In 2007, the agency proposed fines of $76,000 against conservative commentator Armstrong Williams and two TV-station owners for failing to disclose that Williams was paid $240,000 by the Department of Education to talk up the No Child Left Behind law in TV appearances broadcast by the stations.
The extent of TV news payola is unknown, although groups such as Free Press and the Center for Media and Democracy say it is widespread. Stations rely on interviews with product-touting “experts” as a cheap source of programming, says Corie Wright, an attorney for Free Press.
But Wright calls such segments a consumer deception because they masquerade as something they’re not. Viewers expect “objective information from news programs, and that’s not the case” in these instances, she said. “The public has no idea they’re being pitched a commercial.”
Media companies that specialize in connecting product sellers to TV news operations form a small sub-industry. These middle men line up the products to be pitched and hire a host — often a camera-friendly actor or a professional in a field — to describe the goods on the air.
The middle men then contact stations, offering two- or three-minute interviews with the host, who has been coached to highlight certain features of each product. Some companies even offer to write the opening question for the station’s anchorperson. The companies will also supply so-called b-roll — background footage — that a station can incorporate into the conversation.
In a cooperative or “co-op” arrangement, the middle man arranges for the host/expert to discuss three or four products at a time, with each company paying a fee for inclusion. The fee depends on several factors — how many stations air the interviews, the size of the cumulative audience — but payments typically range from $8,000 to $12,000 per product.
The interviews are pegged to almost every holiday or occasion, with such themes as “Winning Super Bowl Recipes,” “Summer Travel Tips,” and “Spring Car Care.” Miller/Weiner Communications, a New Jersey-based production company, offers seven such themed “tours” for the year-end holidays alone. It brags on its Web site that its “Family Holiday Gift Tour” will be seen on “17 top local shows”, while its “Holiday Guys’ Gifts and Gadgets Tour” will be seen on 16 more around the country.
Stations like to air these interviews “because they need to provide content to their audience,” says Rob Long, president of Circle F Media, an Austin-based company that specializes in promoting high-tech gadgets. “We bring them expertise and material. It’s 2 1
2 minutes that they don’t have to [produce] themselves.”
The product makers like the exposure, Long says, especially since a newscast offers greater credibility than would a straightforward commercial.
Long’s company is careful to disclose the sponsored nature of the interview to each station. But disclosure to viewers is up to the stations.

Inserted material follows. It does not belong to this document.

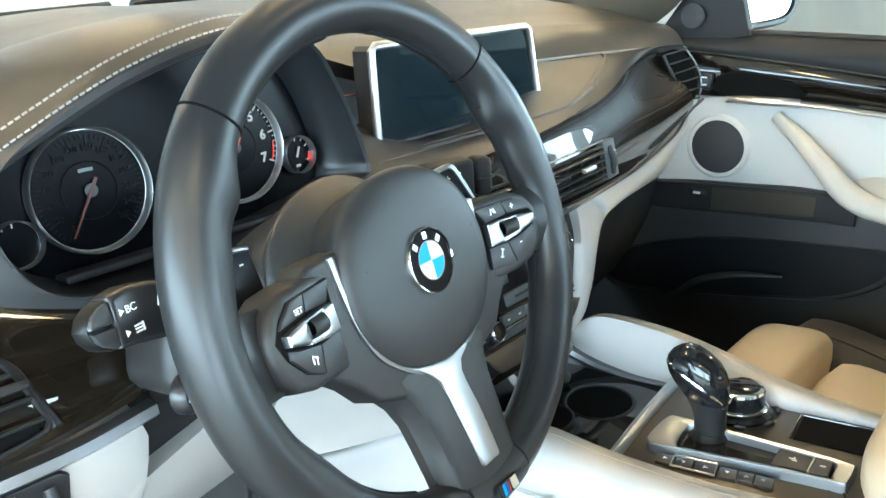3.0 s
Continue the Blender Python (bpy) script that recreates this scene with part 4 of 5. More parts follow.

Rhodes, the “Safety Mom,” says she always discloses her sponsors if a station asks. Both Fox5 and NBC said they believed she had no connection to any companies she mentioned on the air. “It’s [station] policy to ask guests if they are paid by a third party and if they say they are, we disclose it on air,” said Claudia Russo, a Fox5 spokesperson.
Yet Rhodes lists ADT Security Systems — one of the companies she touted — as a client on her Web site. And ADT, in turn, has touted its association with Rhodes in press releases, seminars and Web ads for the past two years.
Rhodes’s on-air endorsements get an endorsement from at least one of the companies she mentioned on the air. Inventive Concepts International, the maker of iSafe backpacks, says it got a big boost from Rhodes’s TV appearances, said Tenaya Bookout, a spokeswoman. “It has really opened the doors for iSafe,” she said.